Is this new? When I saw the title I was expecting the all powerful solution to the printing problem.

I used to use a pathetic machine to be my print server using simply a Windows 98 SE share, but eventually the machine simply just died. The hardware was going, and I couldn't even switch it on. No floppy, no cd drive, no image, nothing. I wanted to make it a network share, but even the CD drive could not make it.

When the print server went down, I simply couldn't take it any longer (the Canon print craplet deserved the cannon) and I literally walked my father to the shops to get a supported Brother. Now I can even scan from linux.

Not to say that the Brother drivers are any less crappy, but at least the printer is moderately cheap and still functional.

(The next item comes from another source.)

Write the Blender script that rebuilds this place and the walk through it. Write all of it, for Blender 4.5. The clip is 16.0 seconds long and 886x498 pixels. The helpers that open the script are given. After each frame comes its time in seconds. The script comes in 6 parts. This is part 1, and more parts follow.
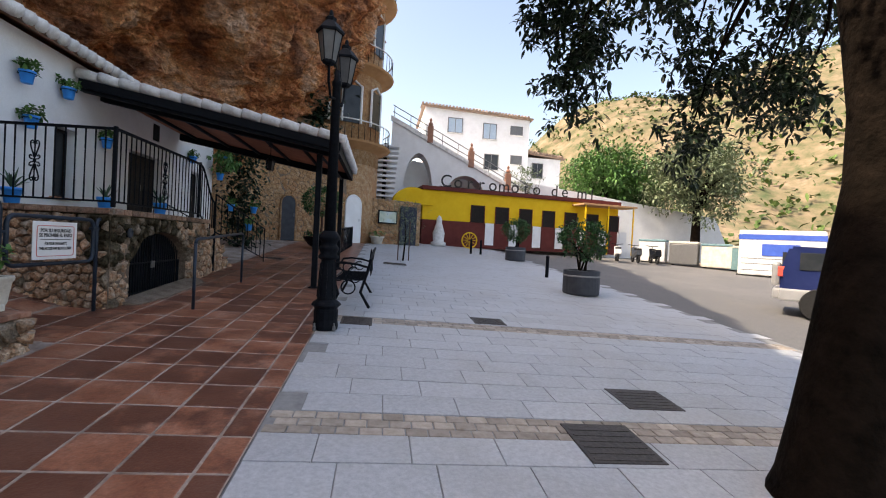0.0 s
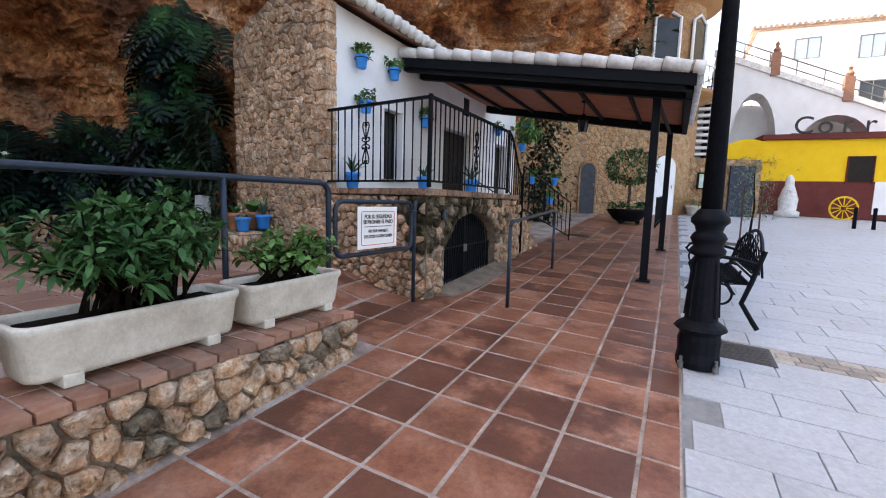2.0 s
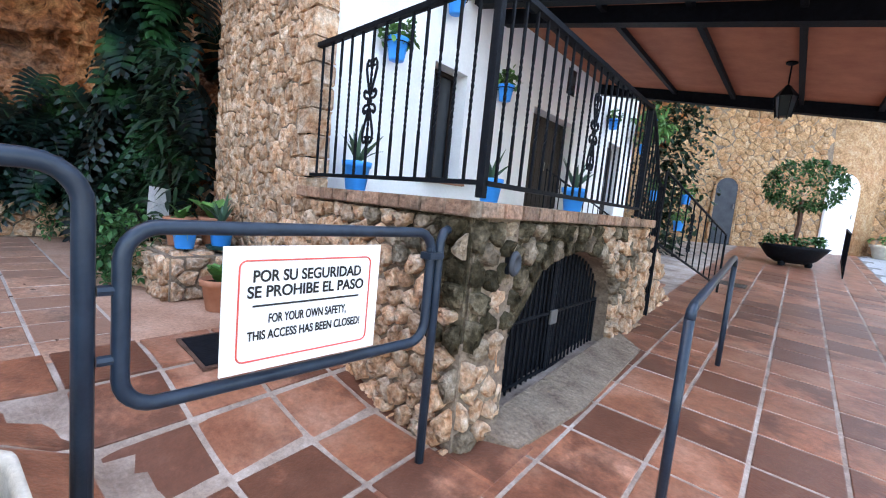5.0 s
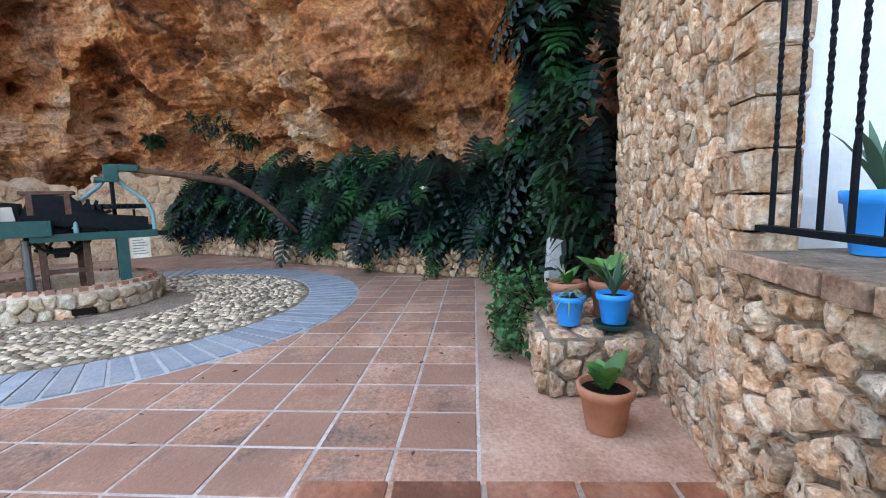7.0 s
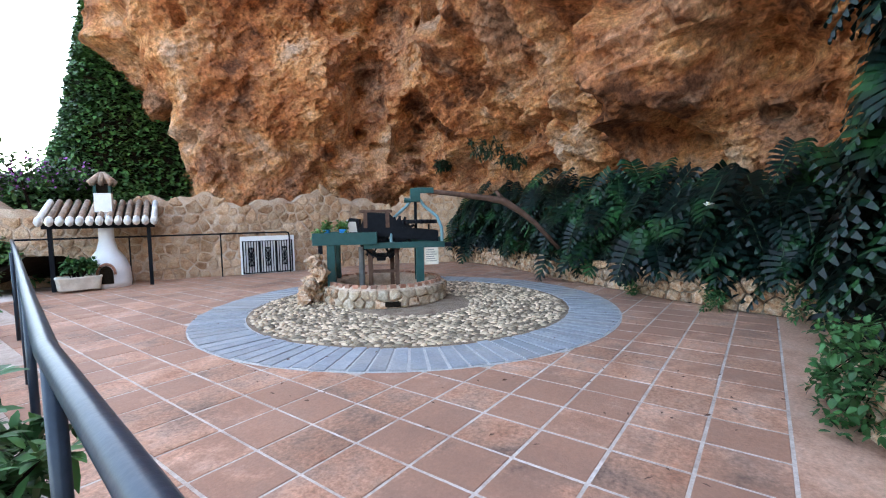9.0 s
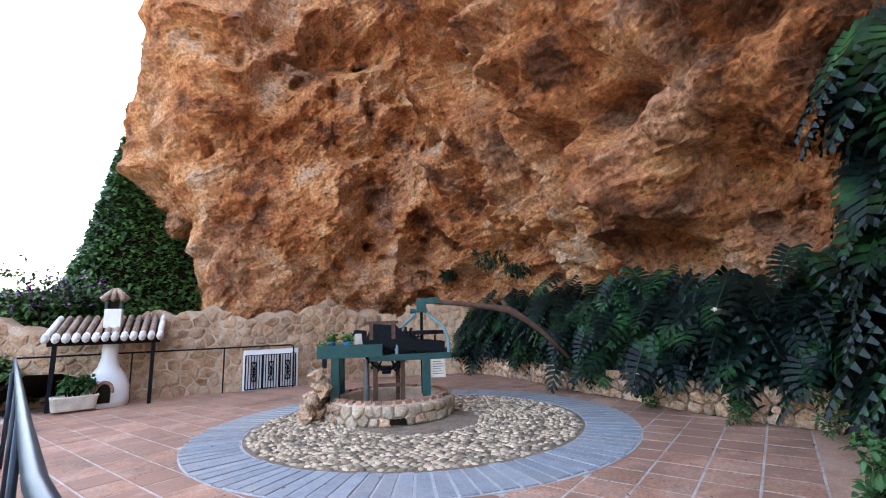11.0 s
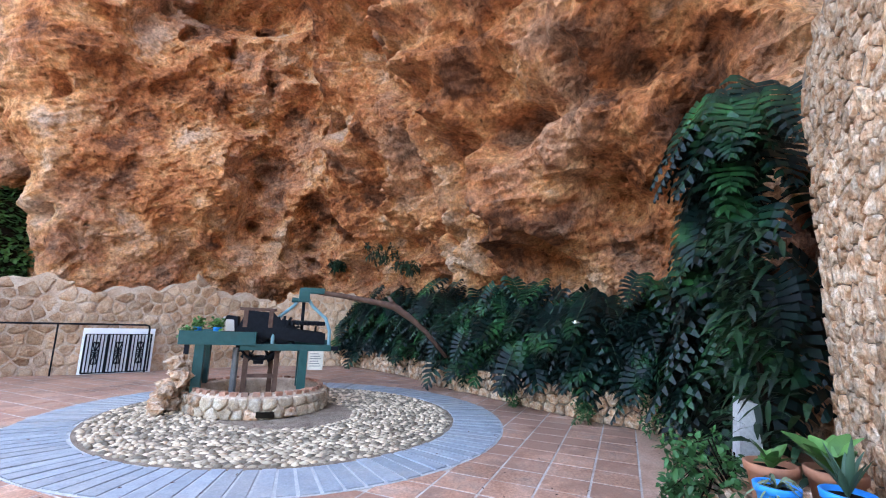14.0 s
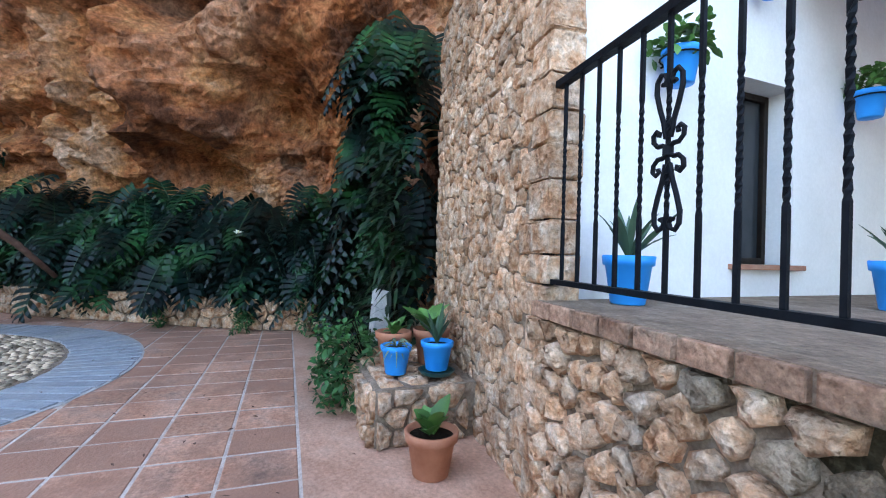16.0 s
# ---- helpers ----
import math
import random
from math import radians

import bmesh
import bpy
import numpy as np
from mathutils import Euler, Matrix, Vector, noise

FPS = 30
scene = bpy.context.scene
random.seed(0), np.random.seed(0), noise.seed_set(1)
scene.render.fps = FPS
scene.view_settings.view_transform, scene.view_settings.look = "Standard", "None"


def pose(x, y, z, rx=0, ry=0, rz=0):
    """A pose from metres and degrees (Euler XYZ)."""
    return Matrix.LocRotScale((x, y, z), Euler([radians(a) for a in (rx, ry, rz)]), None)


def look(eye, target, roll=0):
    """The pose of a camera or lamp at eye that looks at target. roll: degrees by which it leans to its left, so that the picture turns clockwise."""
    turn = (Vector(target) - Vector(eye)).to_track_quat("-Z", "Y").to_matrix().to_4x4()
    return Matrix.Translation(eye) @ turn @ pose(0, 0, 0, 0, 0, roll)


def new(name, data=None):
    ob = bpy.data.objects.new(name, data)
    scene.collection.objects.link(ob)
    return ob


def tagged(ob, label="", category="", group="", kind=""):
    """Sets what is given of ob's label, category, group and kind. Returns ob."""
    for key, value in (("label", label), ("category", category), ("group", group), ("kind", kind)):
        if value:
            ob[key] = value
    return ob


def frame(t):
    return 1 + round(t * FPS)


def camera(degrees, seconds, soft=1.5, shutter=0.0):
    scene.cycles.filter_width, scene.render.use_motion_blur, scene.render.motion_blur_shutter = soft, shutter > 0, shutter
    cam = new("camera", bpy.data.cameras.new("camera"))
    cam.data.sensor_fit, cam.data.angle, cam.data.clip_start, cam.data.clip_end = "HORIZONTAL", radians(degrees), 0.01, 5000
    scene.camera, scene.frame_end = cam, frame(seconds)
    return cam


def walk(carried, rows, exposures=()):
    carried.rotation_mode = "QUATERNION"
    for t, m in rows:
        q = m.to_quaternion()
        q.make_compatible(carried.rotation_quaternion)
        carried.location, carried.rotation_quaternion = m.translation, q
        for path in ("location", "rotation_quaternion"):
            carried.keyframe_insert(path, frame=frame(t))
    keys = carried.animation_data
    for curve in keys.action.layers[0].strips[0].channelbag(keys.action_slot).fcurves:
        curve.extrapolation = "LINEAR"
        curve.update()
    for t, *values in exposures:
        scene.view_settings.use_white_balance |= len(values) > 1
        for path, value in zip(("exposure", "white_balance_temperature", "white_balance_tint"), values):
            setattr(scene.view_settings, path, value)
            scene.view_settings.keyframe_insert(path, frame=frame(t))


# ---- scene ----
EXPOSURES = [(0, 1.5, 7800, 14), (1, 1.88, 8000, 15), (2, 2.55, 8100, 16), (3, 3.15, 8000, 15), (5.5, 3.65, 7600, 11), (6.1, 3.68, 7600, 10), (7, 3.72, 7500, 7), (8, 3.9, 7500, 6), (9.5, 3.6, 7500, 9), (12, 3.62, 7500, 15), (13.5, 3.95, 7050, 13), (14.5, 4.0, 7000, 12), (15.5, 3.75, 7000, 8), (16, 3.6, 6900, 8)]
cam = camera(91.2, 16.0, soft=1.1)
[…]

The immediate improvement in scanning and printing facilities made my father thank me for making him spend, though.

(The lesson to take from this is: STUDY BEFORE BUYING and just buy the right one from the start and you can save the frustrating expenditure later!)

EDIT: Anyone figured out how to allow virtual machine guests to access certain hardware? I mean, I can understand why cpus and graphics, keyboard and mice must be virtualised, first because they execute code and anything that executes code is potential danger, and second because you need to share keyboard and mice between the different guest instances and host. But why are printers and other rubbish not selectively allowed to interact with the guests? If we are allowed, then I can wean my parents completely off Windows by running the required drivers in a VM guest in Windows and letting the slave no access to the net and just as a bloated behemoth print server do its job in the sandbox.

Ideally, someone in power (or with loads of $$$) can just legalise braindeadness -- like no more x86 family, no more EFI/bios and mandate coreboot+openbios/firmware, mandate PCL/PS, mandate usb multifunction printers to appear and simply a usb hub connected to a separated scanner and printer so as to be completely handled as two separate machines to the OS...

(I realise the root cause of all those above is highly linked with Windows, just like how, in the Unix Haters' Handbook, sensible system structure gave way to coredumps under Unix. It is all just the problem with monocultures. And it is all due to the consumers taking all these nonsense. And it is all due to education, just like from the above. What is happening in schools these days?)